Kando Nadi Kando juxtaposes the story of a dying river with the story of a young magistrate, Muhammad Mustafa. Pledged by his father to his cousin, Khodija, in their childhood, he cannot keep the pledge. When Khodija drowns herself in an algae-covered pond behind her house, he wonders whether she committed suicide when she learnt about his impending marriage. How far is he responsible if she did? Above all, how far are human beings responsible for the actions of others? This existentialist question haunts Muhammad Mustafa – as it does the narrator of the story.   

Sometime in the late fifties/early sixties, Syed Waliullah was perhaps inspired by William J. Lederer and Eugene Burdick's The Ugly American to write a novel in English, and one very different from Lalsalu or his later existential novels. A political allegory, The Ugly Asian, takes place in an imaginary Asian country where there has just been a change of government. However, the new government is as corrupt and anti-people as the previous government and the novel ends with a revolution. The typescript of the novel has a pseudonym, Abu Sharya, which Waliullah also used for the unpublished "How to Cook Beans," his only piece of fiction not set in his motherland.  

Set during the time of the Cold War, The Ugly Asian explores the relation of the US to an Asian country, which is attempting to throw off its colonial roots and which becomes the proxy scene of America's fight against Communism. Though different in language and theme from Waliullah's other novels, this novel too has a lonely hero in Professor Ahsan. Professor Ahsan fails, much as Majeed, Aref Ali, and Muhammad Mustafa fail. Unlike them, however, he is a political person and, through him, Waliullah seems to voice his opinion of world politics. Ahsan tells the American Johnson, who has been sent to see what is happening in the country, that even a small nation must be left to itself to decide what it wants. "Go and defend your own shores but not mine. I do not want you to defend anything of mine because I know that you are not defending me but yourself. I do not therefore accept you as my defender. If the other side comes to my country to defend itself, I will also ask him to leave my country." 

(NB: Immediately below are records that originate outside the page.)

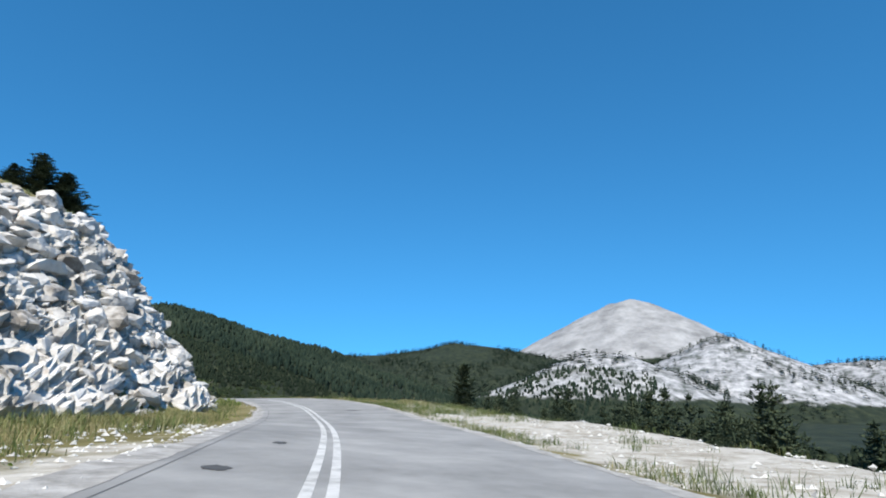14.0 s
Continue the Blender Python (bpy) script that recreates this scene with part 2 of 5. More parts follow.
def land(x, y):
    """Height of the ground, and how rocky, wooded and gravelly it is."""
    x, y = np.asarray(x, float).ravel(), np.asarray(y, float).ravel()
    st, d, z0, sm = near(x, y)
    cut, steep, cap = (table(sm, t) for t in (CUT, STEEP, CAP))
    foot, flat, drop = foot_of(sm), table(sm, FLAT) - table(sm, MORE_R), table(sm, DROP)
    u, v = -d - WL, d - WR
    rough = fnoise(x / 9, y / 9, 4, 1)
    up = np.clip(u - foot, 0, None)
    bank = np.minimum(steep * up, cut + 0.42 * np.clip(up - cut / steep, 0, None))
    bank = np.where(bank > cap * 0.7, cap * (1 - 0.3 * np.exp(-(bank / cap - 0.7) / 0.3)), bank)
    left = -0.12 * smooth(0.2, 1.0, u) + bank * (1 + 0.10 * rough) + 0.25 * rough * smooth(1, 6, u) + 3 * fnoise(x / 40, y / 40, 2, 2) * smooth(25, 60, u)
    fall = np.clip(v - flat, 0, None)
    right = -0.10 * smooth(0.2, 1.0, v) - 24 * (1 - np.exp(-drop * fall / 24)) + 0.35 * rough * smooth(1, 8, v) + table(sm, "-2:.9 4:.9 7:.3 9:0 37:0") * smooth(3, 18, v)
    z = np.where(u > 0, z0 + left, np.where(v > 0, z0 + right, z0))
    z = np.where((u <= 0) & (v <= 0), z - 0.15 * smooth(0, 0.5, -u) * smooth(0, 0.5, -v), z)
    zf = far_z(x, y)
    blend = np.where(d < 0, smooth(160, 330, -d), smooth(50, 150, d) * 1.0)
    zz = np.where(d > 0, np.maximum(z, zf * smooth(40, 110, d) + z * (1 - smooth(40, 110, d))), z)
    z = zz * (1 - blend) + zf * blend
    return z, st, d, sm


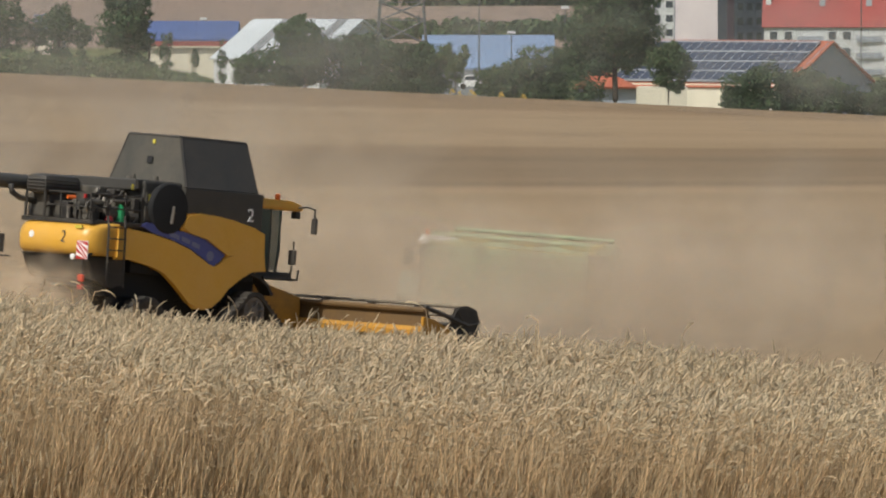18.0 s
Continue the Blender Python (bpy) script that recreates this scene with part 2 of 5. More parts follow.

If the US really wants to help Asians, it must learn what is important for Asians, what  Asians want. In "An Asian Speaks," an afterword to The Ugly Asian, there is an imagined dialogue between an Asian peasant and an American, who speaks his language fluently.  The American tries to convince the Asian that Communism is bad but fails to do so. "The American spoke the man's language. But the man did not understand what the American meant."

Niaz Zaman, who retired from the University of Dhaka, is Advisor, Department of  English, Independent University, Bangladesh, and also publisher of Tree Without Roots, Night of No Moon, translated by Afia Dil, and Cry, River, Cry, translated by Osman Jamal.


The Cry of the River

Who was crying? What Moslehuddin's daughter, Sakina Khatun, said was eventually heard by many. But how was that possible? How could a river cry? It seemed to be folly even to ask if it was believable. A river can, like human beings, be young, then mature, grow old and die, but it lacks the power to cry. It cannot express its pain, it cannot articulate the feeblest protest when it arrives at death's door, it cannot even release a faint sigh looking at the two banks with which it had lived in close intimacy. It is really impossible for a river to cry. But where did that cry come from, from what suffering heart did the cry originate? Why indeed did a question of the kind chill the inside of one's heart? If that cry was the work of Satan, why did even God's name fail to silence it? One day a terrible idea occurred to someone. At first he could not pluck the courage to articulate it, but later, when he failed to bear it, he said in a faint voice, his eyes wide open, "Perhaps it is God who cries for his creatures." But why should anybody find peace in this sort of idea? If the One who created the universe – the moon and the sun and the stars, hills, mountains, seas and oceans – if He started crying, what would happen to man, where would he find strength? 

Perhaps, finally, there was no alternative to believing in Sakina Khatun's strange story. The question to which they found no answer now appeared to be more frightening than the mysterious cry and, finding no escape from it, they accepted the impossible story: it was the river crying. The crying that they heard emerged from the suffering, grieving heart of the dying river. How could it be wrong to believe in such a story? Human beings believe in so many things, accept so many things as true, things for which there is no evidence. There are no limits to belief.

What Moslehuddin's daughter, Sakina Khatun, said was correct. The professional tout Maniruddin, sitting on a stool outside the tea-shop under the shadow of the aswatha tree, suddenly said, as if to himself, "Who would cry but the river? Isn't the river dying?"  Though touting for a living, he was a pious soul, prayed five times a day, and fasted the required number of days. He said it naturally and it sounded natural. But, of course, who else would cry like that? There was no doubt that the river Bakal was dying. It was the dying river which was crying day and night. Why had they refused all this time to believe in something so obvious?

At last finding an answer to the question which had created a strange fear in their minds, the people of Kumurdanga breathed a sigh of relief. Suddenly it occurred to them that there was nothing frightening behind the mysterious cry they heard. The river which they didn't even care to look at now flooded their hearts with its own tears, and the relief they felt in their hearts now moistened at the river's pain. Suddenly it occurred to them that they had now come face to face with a sorrow of such dimension that human sorrow was trivial in comparison. In the face of the pain and suffering of a river which had flowed for ages, defying time, even the most poignant suffering of man was only a teardrop, an almost inaudible sigh.